Psalm 137, written at that time expresses that pain -

1 By the waters of Babylon we sat and wept

when we remembered Zion.

2 There on the poplars

we hung our harps,

3 for there our captors asked us for songs,

our tormentors demanded songs of joy;

they said, “Sing us one of the songs of Zion!”

4 How can we sing the songs of the Lord

while in a foreign land?

And yet - despite the awfulness - adversity was the mother of creativity. Much of what people in the time of Jesus took for granted about their faith was developed during that awfulness 600 years earlier when people had no choice but to do things differently. Much of the Old Testament was written down for the first time. Poems and Prophecies and songs and stories and sayings that for generations had circulated orally now had to be written down to make sure they were not lost under the yoke of the Babylonian oppressor. Synagogues were invented - if you could not go to the Temple to offer sacrifice at least you had to have somewhere to pray. The Sabbath and keep kosher became extra important - clinging on to the details became a way of marking yourself out as God’s people when you were surrounded by people who thought nothing of your God.

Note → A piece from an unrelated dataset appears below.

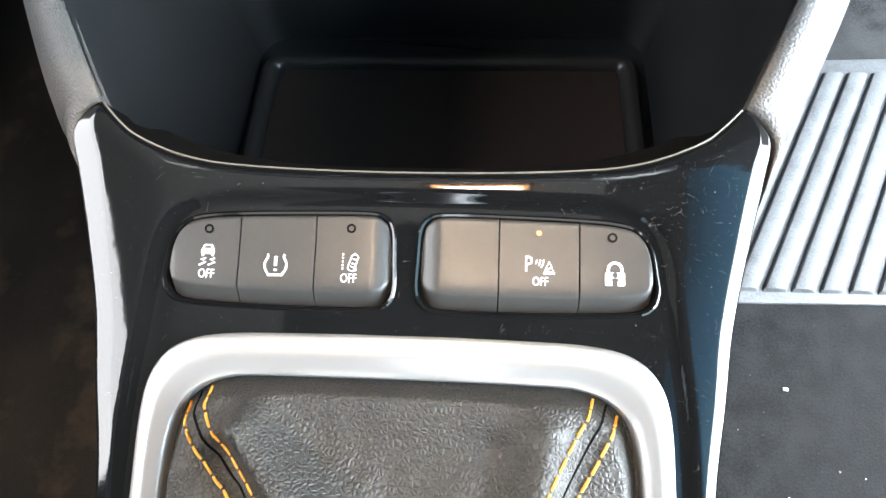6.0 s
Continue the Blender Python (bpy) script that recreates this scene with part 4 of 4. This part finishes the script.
# ---- driver's mat ----
mat_thing = thing("floor_mat", pose(0, 0, FLOOR), "dark grey carpet mat with a pale ridged rubber heel pad", "floor mat")


def mat_sheet(s, t):
    x, y = 0.205 + 0.50 * s, -0.45 + 0.62 * t
    return (x, y, 0.0005 * noise.noise((x * 60, y * 60, 0)) + 0.02 * smoothstep(0.54, 0.60, y) * 1.2)


part("carpet", sheet(80, 90, mat_sheet), CARPET, mat_thing, "dark grey carpet pile")
part("carpet", sheet(80, 60, lambda s, t: mat_sheet(s, 1 + 0.41 / 0.62 * t)), PALECARPET, mat_thing, "paler carpet pile towards the pedals")
outline = rounded([(0.217, 0.164), (0.70, 0.172), (0.70, 0.500), (0.327, 0.487), (0.322, 0.40), (0.252, 0.351), (0.224, 0.27)], [0.010, 0.01, 0.01, 0.010, 0.02, 0.012, 0.02], 5)
part("heel_pad", pillow(outline, -0.001, 0.0030, 0.0015), HEEL, mat_thing, "pale grey rubber heel pad")
# each groove of the pad leans to the right towards the pedals
for i in range(22):
    x0 = 0.4445 + 0.0283 * (i - 12)
    clip = []
    for y in np.linspace(0.180, 0.4665, 60):
        x = x0 + 0.518 * (y - 0.4668)
        left = 0.236 + 0.02 * smoothstep(0.2, 0.35, y) if y < 0.345 else (0.345 if y > 0.395 else 0.268 + (y - 0.345) * 1.5)
        if left < x < 0.690:
            clip.append(Vector((x, y, 0.0028)))
    if len(clip) < 4:
        continue
    section = [(-0.0136, -0.001), (-0.0134, 0.0034), (-0.0122, 0.0048), (-0.0095, 0.0053), (-0.002, 0.0052), (0.004, 0.0046), (0.0080, 0.0032), (0.0098, 0.0010), (0.0104, -0.001)]
    rows = [[(p.x + a, p.y, p.z + h) for a, h in section] for p in clip]
    # the ends are rounded down on to the pad
    first, last = [[(q[0], q[1] + dy, min(q[2], 0.0032)) for q in r] for r, dy in ((rows[0], -0.002), (rows[-1], 0.002))]
    part("ridge", loft([first] + rows + [last], True, True, True), HEEL, mat_thing)
flap_line = rounded([(0.205, 0.352), (0.290, 0.372), (0.312, 0.395), (0.312, 0.56), (0.205, 0.56)], [0.005, 0.012, 0.012, 0.005, 0.005], 5)
bm = pillow(flap_line, 0.0, 0.010, 0.004)
part("carpet_flap", bm, PALECARPET, mat_thing, "carpet edge lapping the heel pad")

crumb = tagged(part("crumb", pillow(rounded([(-0.0027, -0.0014), (0.0027, -0.0013), (0.0022, 0.0014), (-0.0024, 0.0015)], 0.0008, 3), 0, 0.0018, 0.0007), PRINT), "small white crumb on the carpet mat", "crumb", "crumbs on the mat")
crumb.matrix_basis = pose(0.315, 0.078, FLOOR + 0.0004, 0, 0, -12)
for x, y, sc in ((0.349, 0.005, 0.4), (0.37, 0.0, 0.4), (0.30, -0.02, 0.8), (0.42, 0.11, 0.35), (0.60, 0.53, 0.8), (0.44, 0.52, 0.6), (0.39, 0.54, 0.5)):
    c = copy_thing(crumb, pose(x, y, FLOOR + 0.0004, 0, 0, 400 * x))
    c.scale = (sc * 0.7, sc * 0.7, sc * 0.7)

# fine pale lint on the carpet
fluff, many = bmesh.new(), random.Random(5)
for _ in range(260):
    x, y, r = many.uniform(0.22, 0.70), many.uniform(-0.25, 0.56), many.uniform(0.00015, 0.00042) * (1 if many.random() > 0.03 else 2)
    if 0.215 < x and 0.16 < y < 0.50 and many.random() > 0.25:
        continue
    h = 0.0078 if 0.21 < x and 0.16 < y < 0.50 else 0.002
    fluff.faces.new([fluff.verts.new((x + r * math.cos(q) * many.uniform(0.5, 1.3), y + r * math.sin(q), FLOOR + h + 0.0006 * math.sin(q))) for q in (0, 1.2, 2.4, 3.6, 4.9)])
tagged(part("lint", fluff, LINT), "tiny white flecks of lint on the carpet mat", "lint", kind="stuff")

# ---- roof lamp, seen only as a warm reflection ----
roof = thing("courtesy_lamp", pose(0.012, 0.022, 0.757), "warm lit courtesy lamp in the headliner", "lamp")
part("housing", pillow(rounded([(-0.09, -0.05), (0.09, -0.05), (0.09, 0.05), (-0.09, 0.05)], 0.02, 5), 0.0, 0.003, 0.001), DARKDASH, roof)
part("lens", pillow(rounded([(-0.07, -0.03), (0.07, -0.03), (0.07, 0.03), (-0.07, 0.03)], 0.006, 4), -0.012, 0.0, 0.001), COURTESY, roof, "lit warm lens")

# ---- lint on the gloss panel ----
rng = random.Random(11)
bms = bmesh.new()
count = 0
while count < 1300:
    u, v = rng.uniform(-100, 105), rng.uniform(-60, 46)
    if rng.random() > 0.35 + 0.6 * smoothstep(0, 90, u):
        continue
    if abs(u) > HALF(v) - 5 or v > LIP(abs(u)) - 2 or inside(BANK[::3], u, v) or inside(MIRROR[::3], u, v) or (inside(OUTER[::4], u, v)):
        continue
    if edge_distance(np.array([(p.x, p.y) for p in BANK]), u, v) < 2.2 or edge_distance(np.array([(p.x, p.y) for p in MIRROR]), u, v) < 2.2:
        continue
    w = panel_height(u, v) + 0.06
    if rng.random() < 0.09:
        a, ln, bend = rng.uniform(0, 6.28), rng.uniform(0.8, 3.4), rng.uniform(-1.4, 1.4)
        pts = [Vector((u, v))]
        for k in range(6):
            pts.append(pts[-1] + Vector((math.cos(a), math.sin(a))) * ln / 6)
            a += bend / 3
        wd = rng.uniform(0.010, 0.024)
        prev = None
        for k, p in enumerate(pts):
            h = panel_height(p.x, p.y) + 0.08
            e = (pts[min(k + 1, 6)] - pts[max(k - 1, 0)]).normalized()
            pair = [bms.verts.new(((p.x - e.y * s) * MM, (p.y + e.x * s) * MM, h * MM)) for s in (-wd, wd)]
            if prev:
                bms.faces.new((prev[0], prev[1], pair[1], pair[0]))
            prev = pair
    else:
        r = rng.uniform(0.03, 0.09) * (1.8 if rng.random() < 0.06 else 1)
        bms.faces.new([bms.verts.new(((u + r * math.cos(q) * rng.uniform(0.6, 1.2)) * MM, (v + r * math.sin(q)) * MM, w * MM)) for q in (0, 1.2, 2.4, 3.6, 4.9)])
    count += 1
lint = part("dust", bms, LINT)
lint.matrix_basis = PANEL
tagged(lint, "pale dust specks and lint on the gloss black panel", "dust", kind="stuff")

Worship was reinvented to cope with the unusualness and awfulness of the situation. You probably see where I am going. We are locked up in our houses unable to go to church, with frightening news circulating around us. “How can we sing the Lord’s song in a foreign land” What are we meant to do - just hang up our harps and say “That’s it - worship is over for three months” Apparently one church warden wrote to the Daily Telegraph suggesting that all clergy should be furloughed because there was nothing for them to do at this time.

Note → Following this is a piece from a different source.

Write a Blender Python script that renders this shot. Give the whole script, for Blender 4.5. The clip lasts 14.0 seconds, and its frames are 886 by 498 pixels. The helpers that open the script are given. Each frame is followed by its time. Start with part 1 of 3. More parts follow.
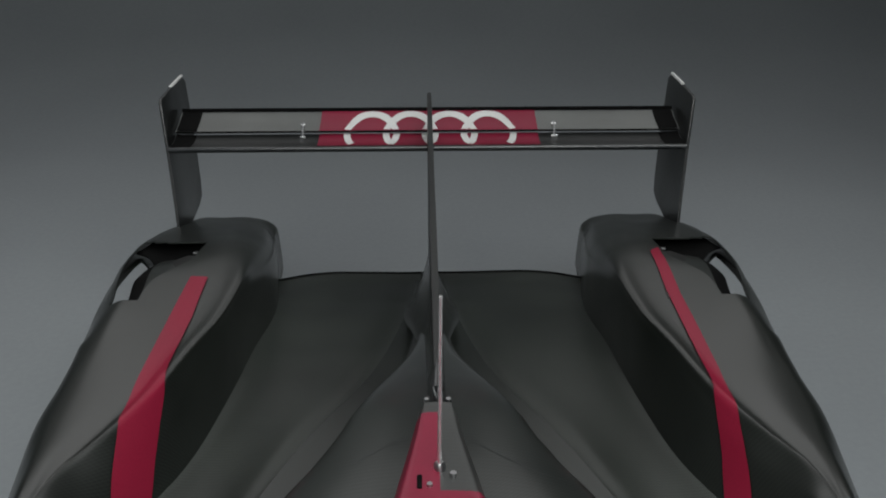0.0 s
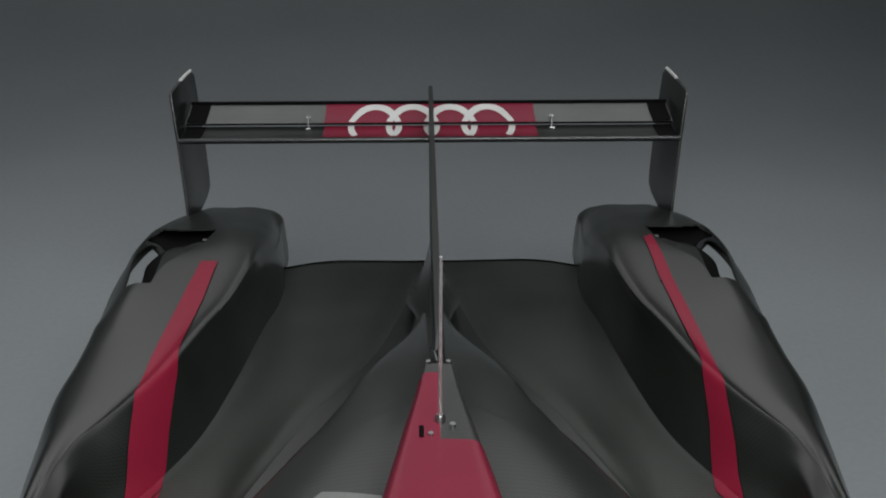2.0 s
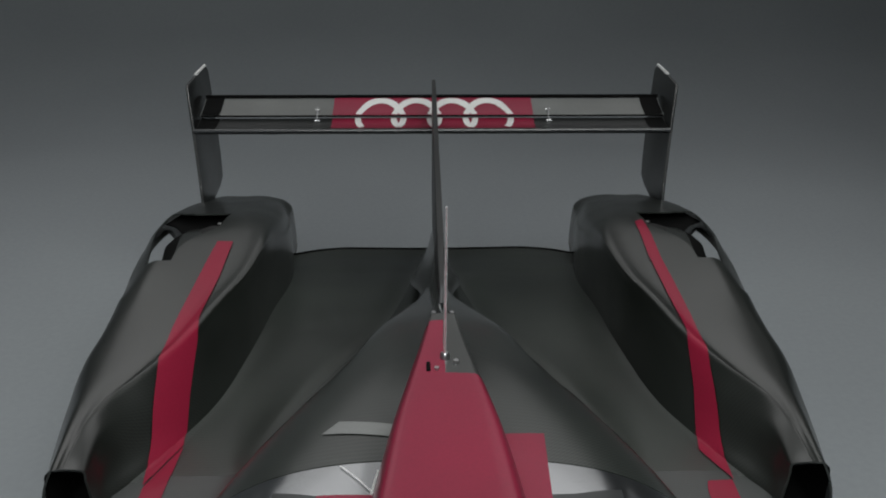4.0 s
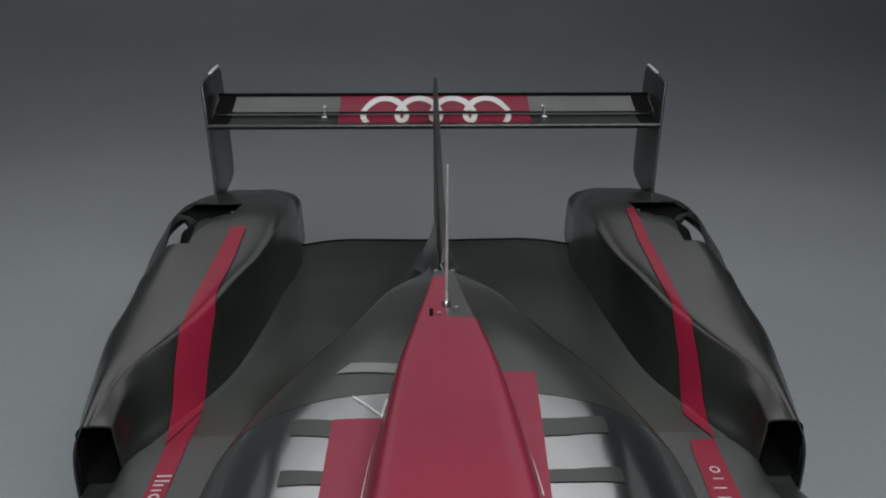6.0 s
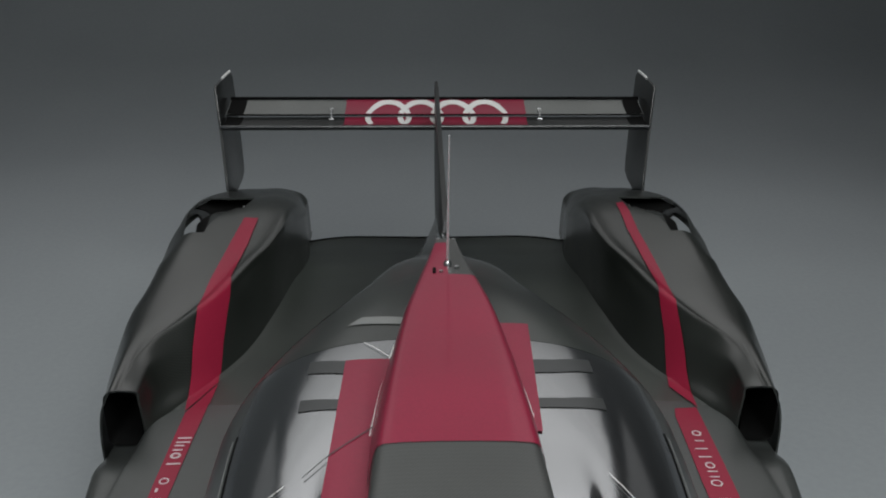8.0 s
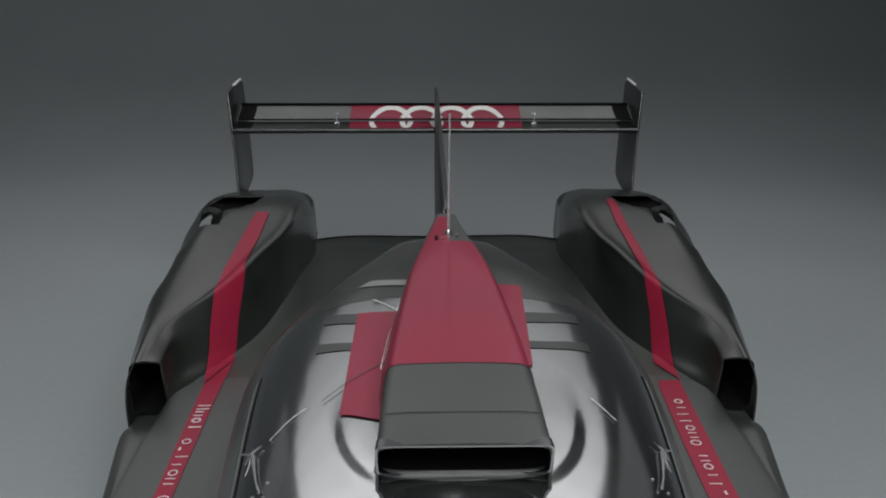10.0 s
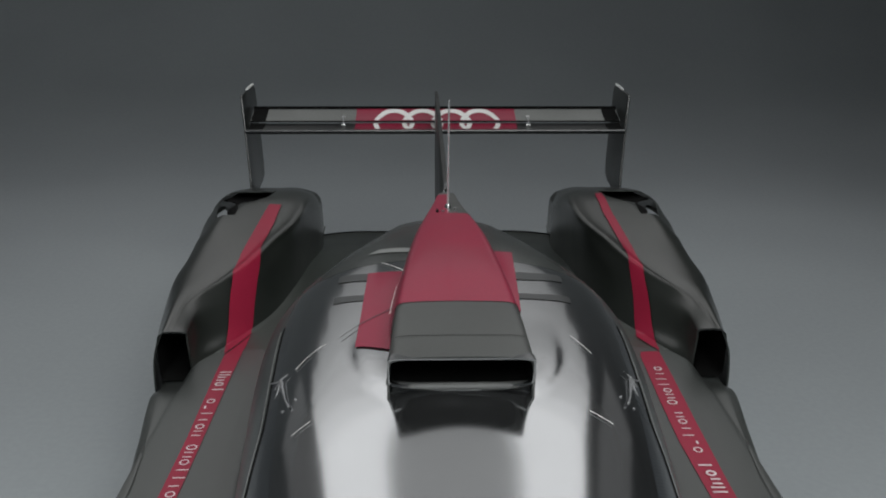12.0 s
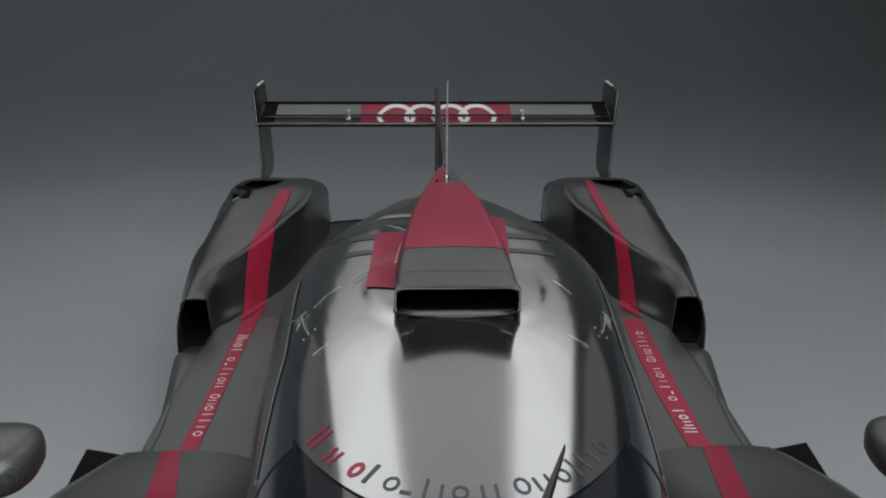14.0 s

Well I can assure you that as well as funerals and pastoral care there is plenty of worship going on - even if like the refugees by the waters of Babylon, we have to reinvent it. And it’s good that worship is still going on- because worship is such a special thing

Today is Palm Sunday - a week before the Cross, Jesus and his followers arrive at the edge of Jerusalem -

Matthew 21:1-11 (The Message)

21 1-3 When they neared Jerusalem, having arrived at Bethphage on Mount Olives, Jesus sent two disciples with these instructions: “Go over to the village across from you. You’ll find a donkey tethered there, her colt with her. Untie her and bring them to me. If anyone asks what you’re doing, say, ‘The Master needs them!’ He will send them with you.”

4-5 This is the full story of what was sketched earlier by the prophet:

Tell Zion’s daughter,

“Look, your king’s on his way,

poised and ready, mounted

On a donkey, on a colt,

foal of a pack animal.”

6-9 The disciples went and did exactly what Jesus told them to do. They led the donkey and colt out, laid some of their clothes on them, and Jesus mounted. Nearly all the people in the crowd threw their garments down on the road, giving him a royal welcome. Others cut branches from the trees and threw them down as a welcome mat. Crowds went ahead and crowds followed, all of them calling out, “Hosanna to David’s son!” “Blessed is he who comes in God’s name!” “Hosanna in highest heaven!”

10 As he made his entrance into Jerusalem, the whole city was shaken. Unnerved, people were asking, “What’s going on here? Who is this?”

11 The parade crowd answered, “This is the prophet Jesus, the one from Nazareth in Galilee.”

I love Palm Sunday. On a normal year we will be out there on the streets walking down the Fairway, singing loudly as our music comes out of our portable speaker. Colourful robes. Every one waving Palm Crosses. In some churches they even have a donkey. It’s a joyful celebratory occasion. The heart of worship. I do miss the fact that we are not doing that this year.